UNDP Administrator Achim Steiner address the Executive Board. Photo: UNDP

UN Development Programme highlights ‘next generation’ approach that leaves no one behind

New York City, 21 January 2019 – The UN Development Programme’s (UNDP) Executive Board heard today that the Organization was disrupting and pushing boundaries in the way it thinks, delivers, invests and manages – changes that allow it to perform better and faster at scale.

Looking to the Organization’s future, UNDP Administrator Achim Steiner said that UNDP would focus on tackling the “three challenges of inequality, climate change, and migration,” whilst ensuring that “poverty eradication is at the centre of everything we do.”

“Poverty is one of the greatest challenges facing humanity,” Steiner added. “If we consider the multiple deprivations people face, the number of multi-dimensionally poor people in the world jumps to 1.3 billion. For UNDP, eradicating poverty is both about escaping poverty and, critically, staying out of poverty.”

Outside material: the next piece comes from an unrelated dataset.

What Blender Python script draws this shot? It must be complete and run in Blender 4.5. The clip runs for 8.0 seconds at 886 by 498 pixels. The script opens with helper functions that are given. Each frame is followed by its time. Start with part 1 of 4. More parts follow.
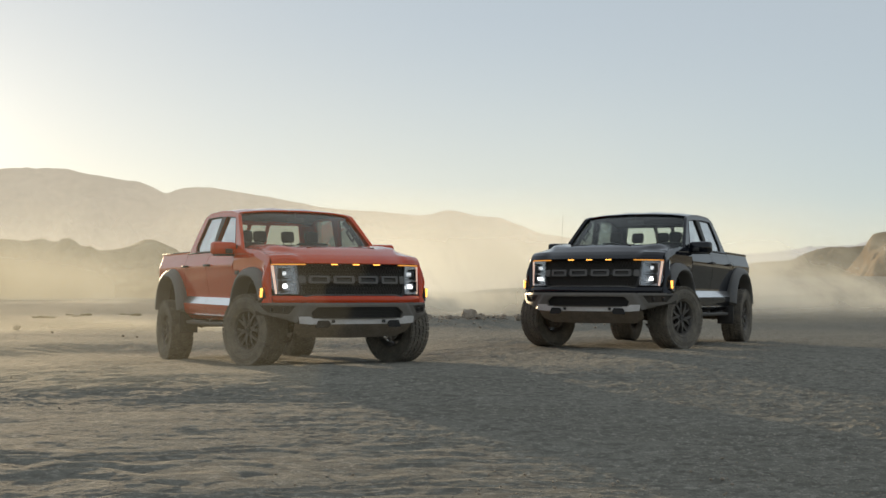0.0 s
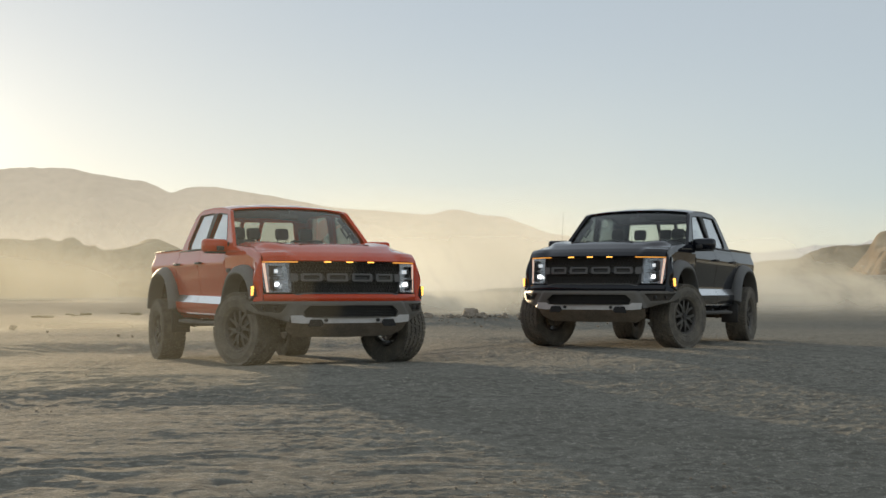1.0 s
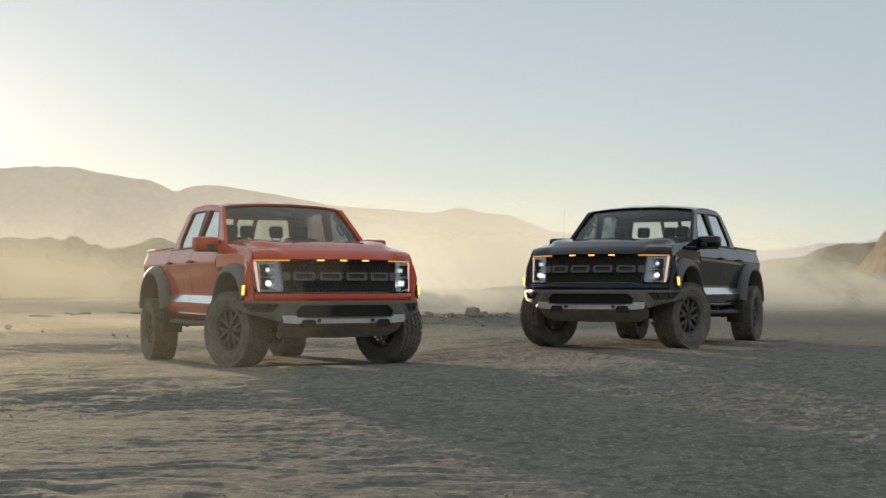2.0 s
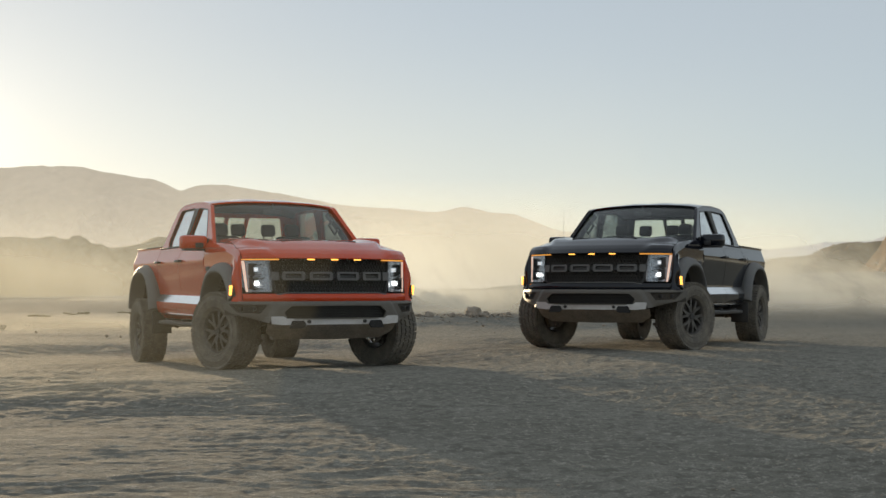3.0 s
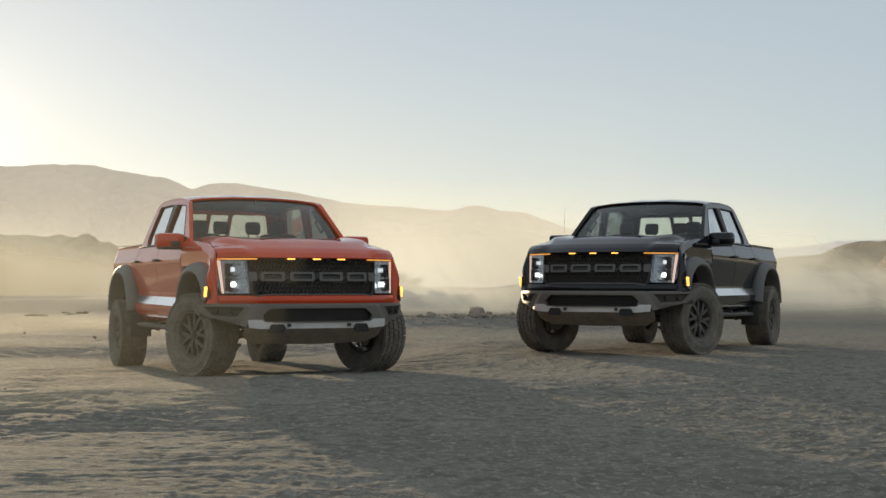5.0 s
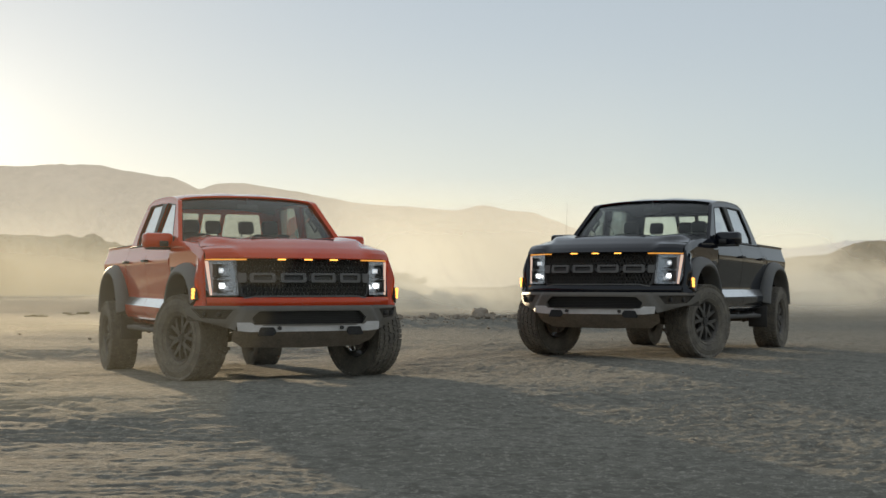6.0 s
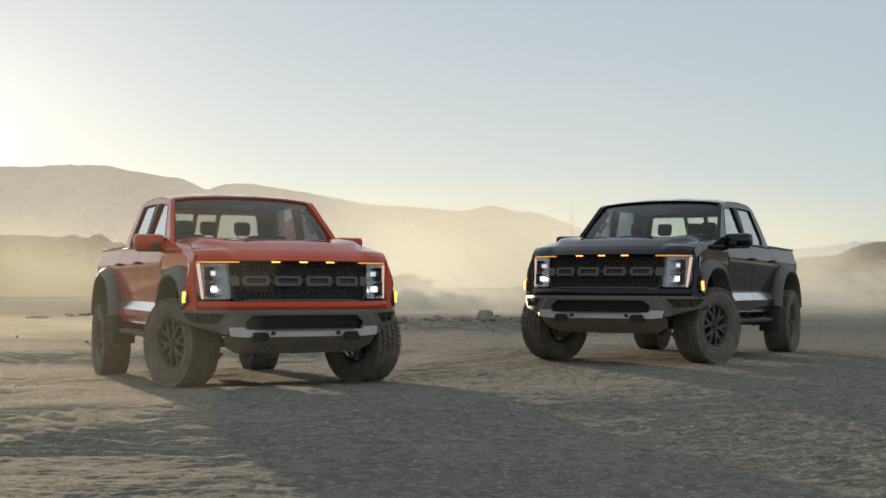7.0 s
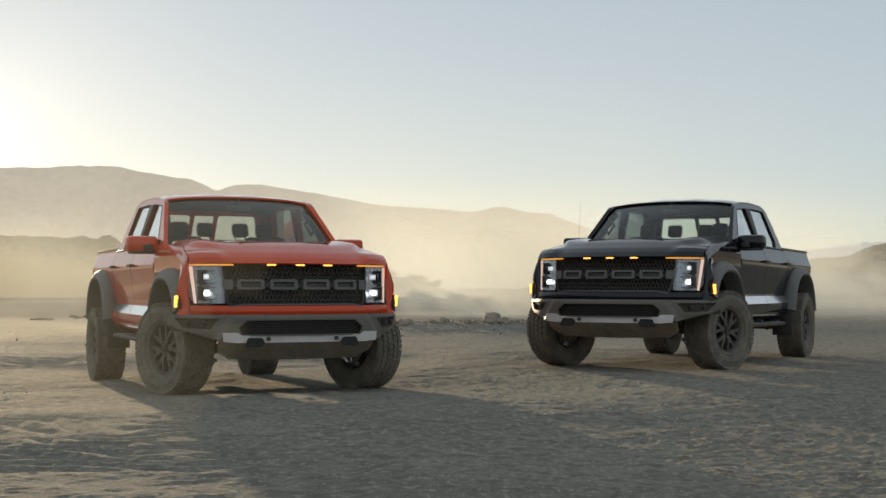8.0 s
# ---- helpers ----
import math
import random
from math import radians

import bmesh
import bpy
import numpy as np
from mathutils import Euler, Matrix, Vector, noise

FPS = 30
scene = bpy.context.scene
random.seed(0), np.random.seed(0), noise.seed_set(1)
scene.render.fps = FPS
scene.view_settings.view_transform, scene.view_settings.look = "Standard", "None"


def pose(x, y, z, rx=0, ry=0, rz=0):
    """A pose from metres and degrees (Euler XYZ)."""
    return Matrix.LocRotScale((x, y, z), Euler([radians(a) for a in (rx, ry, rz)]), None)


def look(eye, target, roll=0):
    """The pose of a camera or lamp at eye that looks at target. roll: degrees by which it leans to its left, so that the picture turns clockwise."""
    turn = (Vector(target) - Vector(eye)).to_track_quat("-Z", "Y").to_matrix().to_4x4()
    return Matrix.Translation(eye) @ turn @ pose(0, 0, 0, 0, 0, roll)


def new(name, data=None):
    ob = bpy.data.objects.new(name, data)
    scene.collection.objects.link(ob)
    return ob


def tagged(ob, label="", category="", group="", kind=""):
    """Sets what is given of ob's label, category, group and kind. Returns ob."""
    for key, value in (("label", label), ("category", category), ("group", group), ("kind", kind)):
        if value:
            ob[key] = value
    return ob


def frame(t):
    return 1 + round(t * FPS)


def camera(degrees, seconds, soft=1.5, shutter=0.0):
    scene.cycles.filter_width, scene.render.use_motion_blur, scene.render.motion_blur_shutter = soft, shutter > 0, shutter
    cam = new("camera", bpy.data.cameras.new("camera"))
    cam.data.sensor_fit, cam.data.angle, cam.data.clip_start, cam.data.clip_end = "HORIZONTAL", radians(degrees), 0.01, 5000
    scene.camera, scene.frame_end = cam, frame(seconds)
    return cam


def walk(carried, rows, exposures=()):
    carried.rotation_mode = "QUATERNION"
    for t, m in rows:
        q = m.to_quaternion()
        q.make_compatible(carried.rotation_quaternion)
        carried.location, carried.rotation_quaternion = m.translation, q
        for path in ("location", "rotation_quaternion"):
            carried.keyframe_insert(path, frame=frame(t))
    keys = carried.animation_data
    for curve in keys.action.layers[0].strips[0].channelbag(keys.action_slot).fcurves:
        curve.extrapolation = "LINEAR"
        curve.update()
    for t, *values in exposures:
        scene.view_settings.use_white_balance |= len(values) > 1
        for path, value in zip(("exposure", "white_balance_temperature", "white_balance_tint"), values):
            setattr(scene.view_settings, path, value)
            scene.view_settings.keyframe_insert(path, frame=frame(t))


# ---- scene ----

At today’s meeting, the First Regular Session of the Board for 2019, UNDP organized a special interactive dialogue that focused on two key areas of UNDP’s work – poverty and the humanitarian-development nexus. This format allowed for a dynamic and in-depth discussion of the issues and opportunities facing UNDP in the coming year and beyond.

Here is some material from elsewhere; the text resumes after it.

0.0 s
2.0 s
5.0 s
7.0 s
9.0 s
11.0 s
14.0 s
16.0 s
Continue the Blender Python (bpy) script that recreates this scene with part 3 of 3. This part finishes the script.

Joining the discussion on the humanitarian-development nexus, Mark Lowcock, Under-Secretary-General and Emergency Relief Coordinator for the UN Office for the Coordination of Humanitarian Affairs (OCHA), said that last year humanitarian aid had “reached 100 million people and unquestionably saved millions of lives.”

While the humanitarian system was effective, he continued, the challenge was that aid did not in and of itself deal with the root problems. “Unless we deal with the underlying causes of humanitarian suffering, unless we get better at providing political solutions and peacebuilding, and crucially at accelerating development and reducing poverty, we will see continuing high levels of humanitarian need.”

Collaboration with the development system was “particularly important,” he added, saying there was an opportunity to make donors’ money “work harder to shrink humanitarian needs and free up funding for development.”

UNDP’s Executive Board is made up of representatives from 36 countries around the world, who serve on a rotating basis. The Board oversees and supports the activities of UNDP to ensure that the Organization remains responsive to the evolving needs of the countries in which it works.